--- begin ---

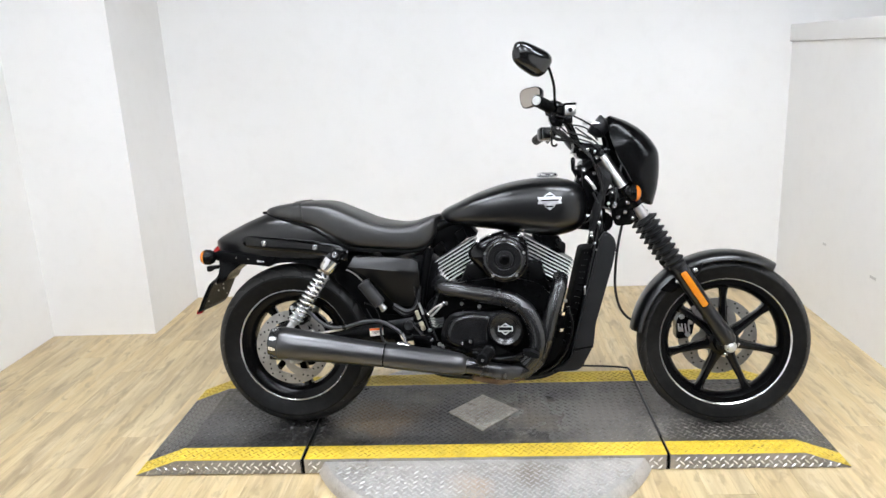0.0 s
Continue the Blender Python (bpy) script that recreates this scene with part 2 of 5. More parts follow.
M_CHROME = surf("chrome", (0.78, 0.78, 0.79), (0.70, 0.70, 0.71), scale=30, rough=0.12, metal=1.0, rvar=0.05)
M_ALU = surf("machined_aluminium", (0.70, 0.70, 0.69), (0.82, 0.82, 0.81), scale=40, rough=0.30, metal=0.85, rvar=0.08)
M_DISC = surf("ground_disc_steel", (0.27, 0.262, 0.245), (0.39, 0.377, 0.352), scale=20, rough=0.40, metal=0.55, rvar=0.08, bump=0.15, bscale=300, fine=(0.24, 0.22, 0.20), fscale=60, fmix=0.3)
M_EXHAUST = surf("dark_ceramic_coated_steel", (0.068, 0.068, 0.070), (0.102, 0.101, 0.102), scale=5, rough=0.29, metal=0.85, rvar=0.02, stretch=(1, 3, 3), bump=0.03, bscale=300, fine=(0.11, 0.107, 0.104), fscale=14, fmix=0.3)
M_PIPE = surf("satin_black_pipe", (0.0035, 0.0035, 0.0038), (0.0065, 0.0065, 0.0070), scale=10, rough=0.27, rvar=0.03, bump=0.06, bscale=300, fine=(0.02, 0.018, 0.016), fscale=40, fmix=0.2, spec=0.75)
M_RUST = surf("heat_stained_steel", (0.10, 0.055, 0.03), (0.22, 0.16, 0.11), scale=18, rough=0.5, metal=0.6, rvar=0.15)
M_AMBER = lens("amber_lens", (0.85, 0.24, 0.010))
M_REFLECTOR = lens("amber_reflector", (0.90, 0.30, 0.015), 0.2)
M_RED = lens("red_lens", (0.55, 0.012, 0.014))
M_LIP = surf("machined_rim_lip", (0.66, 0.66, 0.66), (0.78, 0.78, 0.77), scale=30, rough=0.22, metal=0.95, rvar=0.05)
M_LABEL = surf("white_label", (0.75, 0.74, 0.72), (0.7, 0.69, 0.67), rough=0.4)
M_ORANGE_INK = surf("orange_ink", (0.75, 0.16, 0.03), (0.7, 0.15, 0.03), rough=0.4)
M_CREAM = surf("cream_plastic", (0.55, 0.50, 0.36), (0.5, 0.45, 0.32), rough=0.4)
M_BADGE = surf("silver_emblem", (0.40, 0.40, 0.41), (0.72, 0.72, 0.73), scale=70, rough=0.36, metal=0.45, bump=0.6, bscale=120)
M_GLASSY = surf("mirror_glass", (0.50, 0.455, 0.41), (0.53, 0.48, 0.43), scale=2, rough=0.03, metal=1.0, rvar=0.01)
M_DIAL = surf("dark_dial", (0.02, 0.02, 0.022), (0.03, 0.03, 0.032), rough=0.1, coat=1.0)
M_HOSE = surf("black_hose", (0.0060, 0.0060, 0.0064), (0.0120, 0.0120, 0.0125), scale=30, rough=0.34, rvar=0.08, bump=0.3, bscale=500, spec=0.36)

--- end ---
--- begin ---

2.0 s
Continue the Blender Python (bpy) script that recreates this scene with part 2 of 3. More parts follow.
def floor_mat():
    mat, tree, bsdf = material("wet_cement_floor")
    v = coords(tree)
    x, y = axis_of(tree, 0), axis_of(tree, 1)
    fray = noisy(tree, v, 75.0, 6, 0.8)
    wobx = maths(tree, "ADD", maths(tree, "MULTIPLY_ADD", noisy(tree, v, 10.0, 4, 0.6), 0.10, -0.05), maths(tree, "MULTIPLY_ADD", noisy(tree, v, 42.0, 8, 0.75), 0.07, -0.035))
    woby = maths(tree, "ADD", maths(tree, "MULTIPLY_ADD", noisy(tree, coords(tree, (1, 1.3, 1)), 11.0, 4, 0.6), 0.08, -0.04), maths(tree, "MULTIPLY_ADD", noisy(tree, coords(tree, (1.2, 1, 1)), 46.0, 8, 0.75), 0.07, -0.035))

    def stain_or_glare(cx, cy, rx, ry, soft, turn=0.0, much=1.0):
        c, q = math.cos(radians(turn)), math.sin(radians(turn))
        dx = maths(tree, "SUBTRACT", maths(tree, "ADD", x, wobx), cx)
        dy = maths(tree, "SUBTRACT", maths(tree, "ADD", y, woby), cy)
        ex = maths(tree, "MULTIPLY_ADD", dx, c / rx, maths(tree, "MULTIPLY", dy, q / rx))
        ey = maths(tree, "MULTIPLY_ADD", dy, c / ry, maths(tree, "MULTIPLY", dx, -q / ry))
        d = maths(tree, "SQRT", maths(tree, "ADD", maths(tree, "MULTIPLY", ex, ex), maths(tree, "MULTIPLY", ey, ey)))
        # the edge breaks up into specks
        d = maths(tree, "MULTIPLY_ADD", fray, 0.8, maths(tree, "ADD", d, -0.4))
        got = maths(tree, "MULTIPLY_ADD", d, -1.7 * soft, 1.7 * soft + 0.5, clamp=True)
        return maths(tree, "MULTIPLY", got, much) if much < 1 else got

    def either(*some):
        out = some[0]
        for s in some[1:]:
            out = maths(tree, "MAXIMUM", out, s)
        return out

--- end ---

> Problem statement:
Copy each line of the entries that includes the word "scene".

> Full solution:
Continue the Blender Python (bpy) script that recreates this scene with part 2 of 5. More parts follow.
Continue the Blender Python (bpy) script that recreates this scene with part 2 of 3. More parts follow.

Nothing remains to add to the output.